• _Information provided_

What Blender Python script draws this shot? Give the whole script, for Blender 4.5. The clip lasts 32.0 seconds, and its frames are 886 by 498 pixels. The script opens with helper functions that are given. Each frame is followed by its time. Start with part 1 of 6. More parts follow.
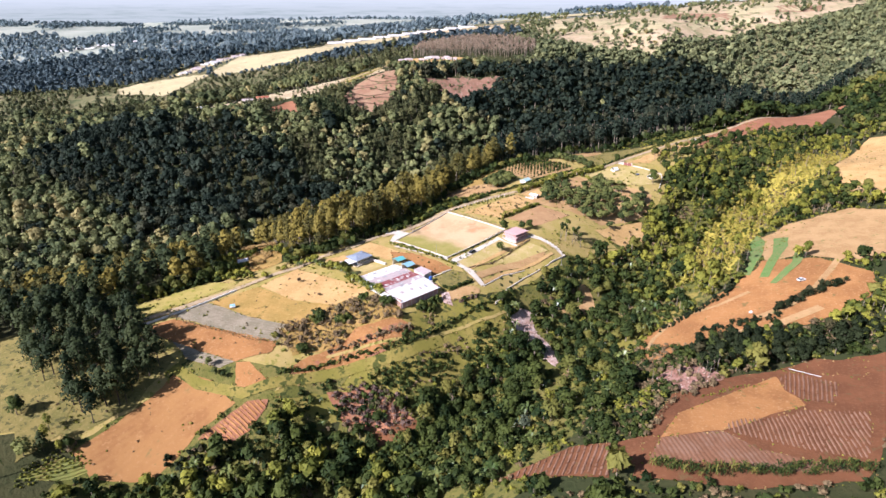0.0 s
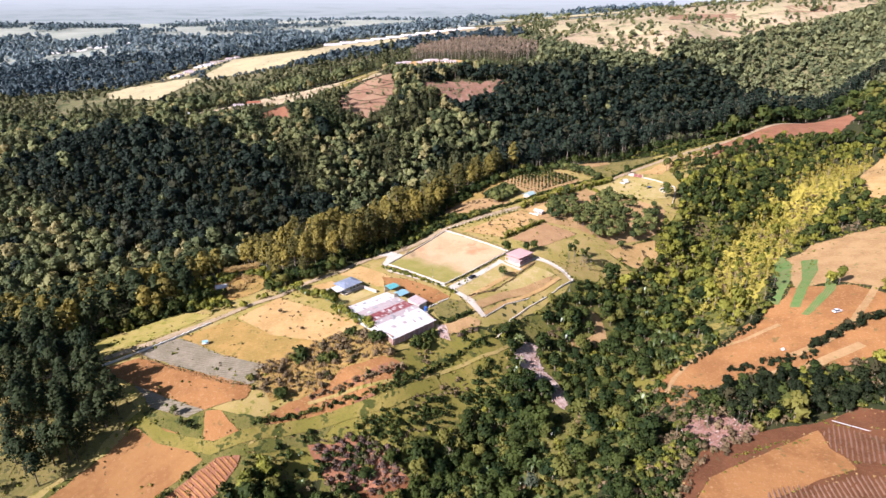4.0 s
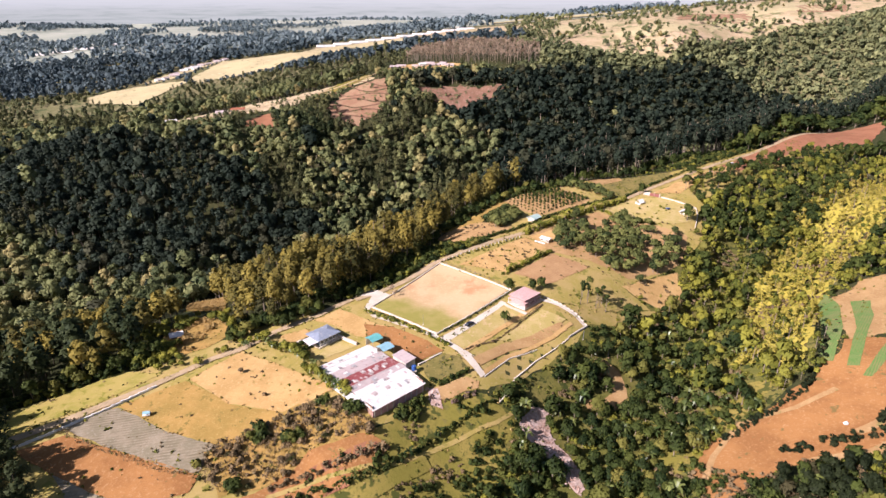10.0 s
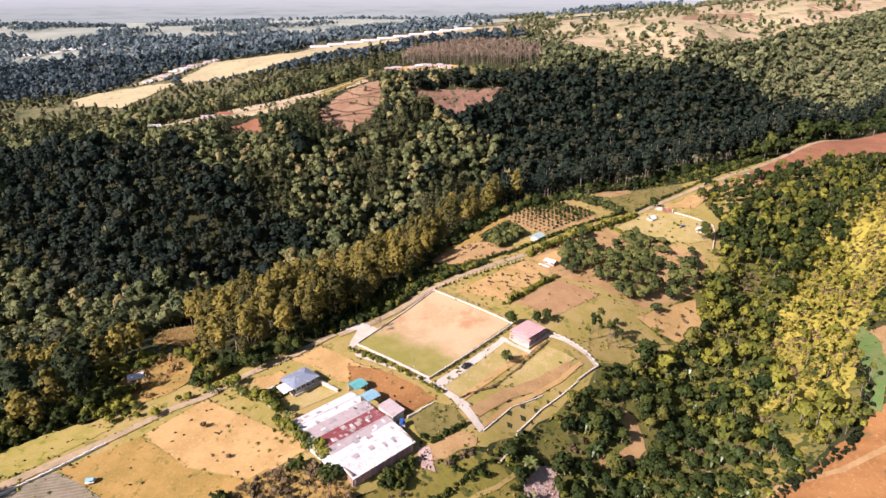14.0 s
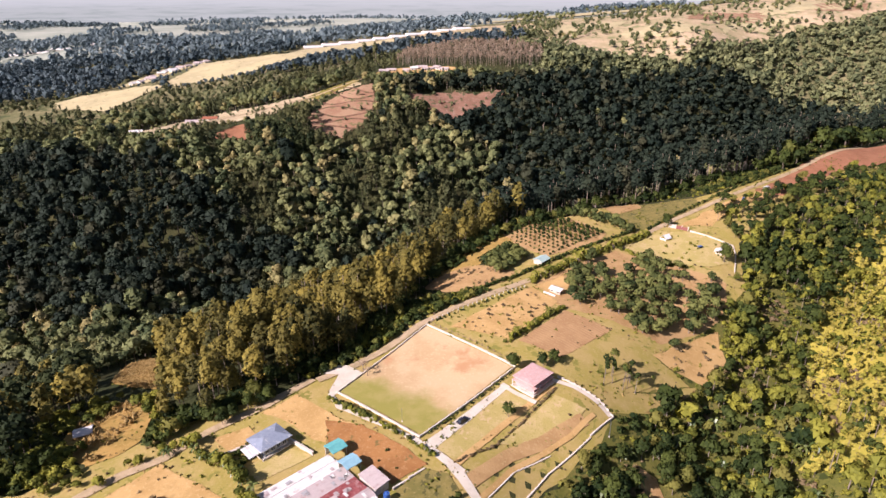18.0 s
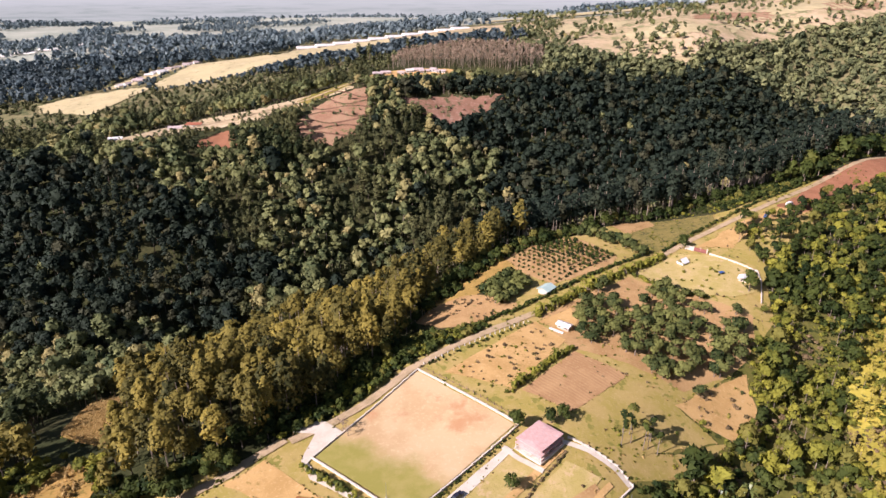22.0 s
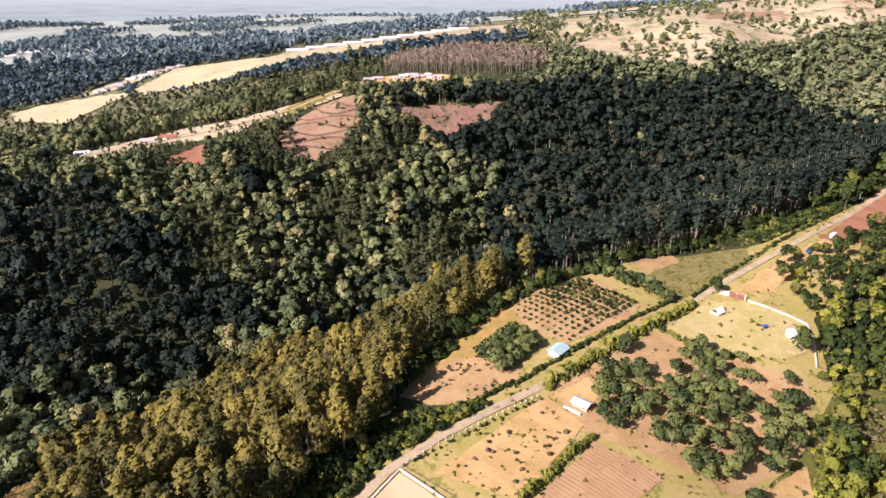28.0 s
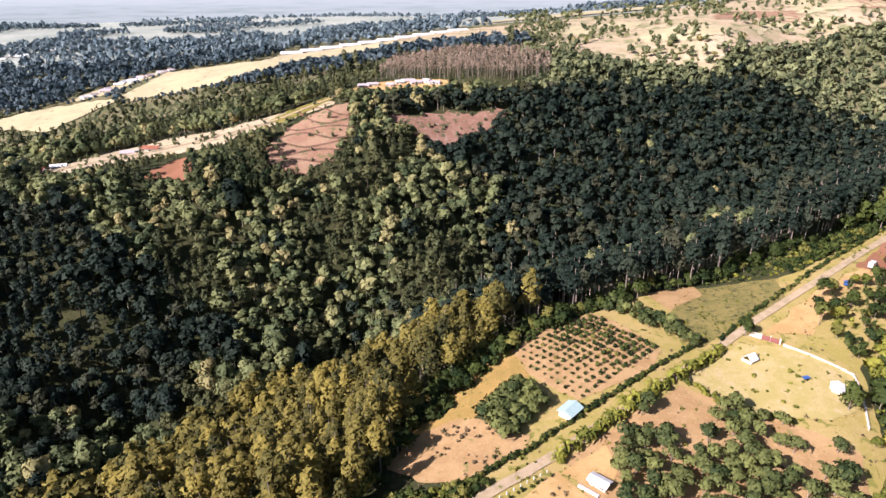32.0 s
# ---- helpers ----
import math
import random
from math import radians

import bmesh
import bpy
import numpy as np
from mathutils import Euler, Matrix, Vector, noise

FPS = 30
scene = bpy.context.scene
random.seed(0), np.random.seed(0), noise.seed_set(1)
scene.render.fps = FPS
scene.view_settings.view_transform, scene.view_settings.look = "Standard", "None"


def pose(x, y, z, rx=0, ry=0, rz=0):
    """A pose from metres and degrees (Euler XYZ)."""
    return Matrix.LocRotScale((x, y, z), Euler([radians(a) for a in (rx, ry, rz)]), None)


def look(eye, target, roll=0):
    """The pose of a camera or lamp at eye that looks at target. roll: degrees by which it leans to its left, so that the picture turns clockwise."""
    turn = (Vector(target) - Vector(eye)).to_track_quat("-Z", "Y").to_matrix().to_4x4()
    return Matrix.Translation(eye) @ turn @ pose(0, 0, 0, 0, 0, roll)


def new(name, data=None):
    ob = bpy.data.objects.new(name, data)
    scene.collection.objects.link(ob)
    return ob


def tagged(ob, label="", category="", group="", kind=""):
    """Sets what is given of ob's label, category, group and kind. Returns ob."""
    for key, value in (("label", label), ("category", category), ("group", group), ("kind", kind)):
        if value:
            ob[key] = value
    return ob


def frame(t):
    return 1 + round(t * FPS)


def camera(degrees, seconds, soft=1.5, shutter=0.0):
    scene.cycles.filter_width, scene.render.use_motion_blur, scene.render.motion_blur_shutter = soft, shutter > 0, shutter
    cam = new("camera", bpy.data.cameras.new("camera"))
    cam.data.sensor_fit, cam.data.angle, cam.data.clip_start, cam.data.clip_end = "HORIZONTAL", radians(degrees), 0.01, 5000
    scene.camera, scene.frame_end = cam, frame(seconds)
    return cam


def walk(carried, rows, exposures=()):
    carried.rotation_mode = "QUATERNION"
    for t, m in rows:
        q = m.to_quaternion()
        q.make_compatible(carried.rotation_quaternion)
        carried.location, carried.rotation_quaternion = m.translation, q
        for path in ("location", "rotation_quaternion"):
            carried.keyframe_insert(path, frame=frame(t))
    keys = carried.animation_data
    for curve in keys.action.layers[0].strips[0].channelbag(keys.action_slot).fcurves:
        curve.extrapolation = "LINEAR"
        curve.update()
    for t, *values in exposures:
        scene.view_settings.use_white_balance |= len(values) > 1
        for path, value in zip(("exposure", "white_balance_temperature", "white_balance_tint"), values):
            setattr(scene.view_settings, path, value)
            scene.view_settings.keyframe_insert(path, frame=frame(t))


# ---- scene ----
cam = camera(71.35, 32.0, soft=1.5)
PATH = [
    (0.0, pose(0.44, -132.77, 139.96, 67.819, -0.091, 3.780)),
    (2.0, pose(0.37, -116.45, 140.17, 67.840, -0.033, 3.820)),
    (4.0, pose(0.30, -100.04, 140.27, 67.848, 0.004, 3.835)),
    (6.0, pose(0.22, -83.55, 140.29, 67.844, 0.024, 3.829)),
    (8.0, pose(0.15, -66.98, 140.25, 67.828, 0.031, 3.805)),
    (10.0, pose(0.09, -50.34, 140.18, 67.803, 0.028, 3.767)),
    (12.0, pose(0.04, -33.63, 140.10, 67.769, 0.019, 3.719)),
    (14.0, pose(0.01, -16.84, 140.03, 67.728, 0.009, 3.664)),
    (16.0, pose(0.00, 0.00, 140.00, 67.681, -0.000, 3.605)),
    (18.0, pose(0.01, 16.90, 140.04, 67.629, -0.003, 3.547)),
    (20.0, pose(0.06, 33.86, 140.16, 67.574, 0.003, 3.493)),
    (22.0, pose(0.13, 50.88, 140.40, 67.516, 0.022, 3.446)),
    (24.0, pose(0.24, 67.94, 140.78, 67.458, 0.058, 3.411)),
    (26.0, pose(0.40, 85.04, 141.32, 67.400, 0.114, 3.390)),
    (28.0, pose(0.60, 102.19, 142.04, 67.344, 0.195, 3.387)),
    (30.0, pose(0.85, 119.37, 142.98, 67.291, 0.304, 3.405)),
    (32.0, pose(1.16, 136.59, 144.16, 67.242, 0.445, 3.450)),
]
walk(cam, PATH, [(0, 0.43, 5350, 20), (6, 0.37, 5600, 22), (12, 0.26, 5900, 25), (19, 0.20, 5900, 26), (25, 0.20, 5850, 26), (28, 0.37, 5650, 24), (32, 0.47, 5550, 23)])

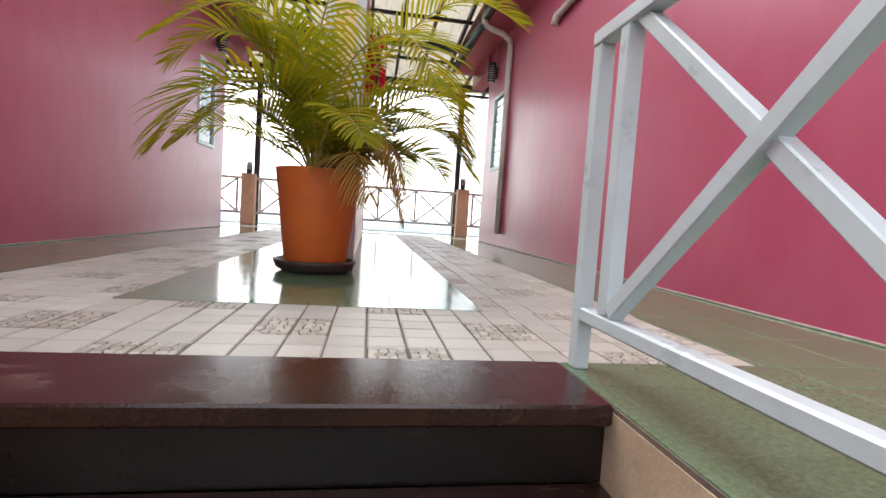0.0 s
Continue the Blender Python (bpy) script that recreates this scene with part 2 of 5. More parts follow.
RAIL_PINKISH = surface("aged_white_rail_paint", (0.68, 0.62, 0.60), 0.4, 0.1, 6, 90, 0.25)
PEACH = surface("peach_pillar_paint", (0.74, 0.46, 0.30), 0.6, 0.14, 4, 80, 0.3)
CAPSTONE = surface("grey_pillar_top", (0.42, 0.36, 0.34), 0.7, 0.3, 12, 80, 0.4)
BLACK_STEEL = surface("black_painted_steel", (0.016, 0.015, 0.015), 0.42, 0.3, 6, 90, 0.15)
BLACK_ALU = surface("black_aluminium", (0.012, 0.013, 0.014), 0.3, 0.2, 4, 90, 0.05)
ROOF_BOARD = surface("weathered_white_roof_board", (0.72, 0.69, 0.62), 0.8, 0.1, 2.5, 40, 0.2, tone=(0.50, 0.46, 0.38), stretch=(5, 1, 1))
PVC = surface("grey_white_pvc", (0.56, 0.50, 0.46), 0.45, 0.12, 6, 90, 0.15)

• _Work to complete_
Write down exactly the span of lines above from the one containing "q.make_compatible(carried.rotation_quaternion)" to the one containing "scene.view_settings.keyframe_insert(path, frame=frame(t))", both ends included.

• _Right answer_
        q.make_compatible(carried.rotation_quaternion)
        carried.location, carried.rotation_quaternion = m.translation, q
        for path in ("location", "rotation_quaternion"):
            carried.keyframe_insert(path, frame=frame(t))
    keys = carried.animation_data
    for curve in keys.action.layers[0].strips[0].channelbag(keys.action_slot).fcurves:
        curve.extrapolation = "LINEAR"
        curve.update()
    for t, *values in exposures:
        scene.view_settings.use_white_balance |= len(values) > 1
        for path, value in zip(("exposure", "white_balance_temperature", "white_balance_tint"), values):
            setattr(scene.view_settings, path, value)
            scene.view_settings.keyframe_insert(path, frame=frame(t))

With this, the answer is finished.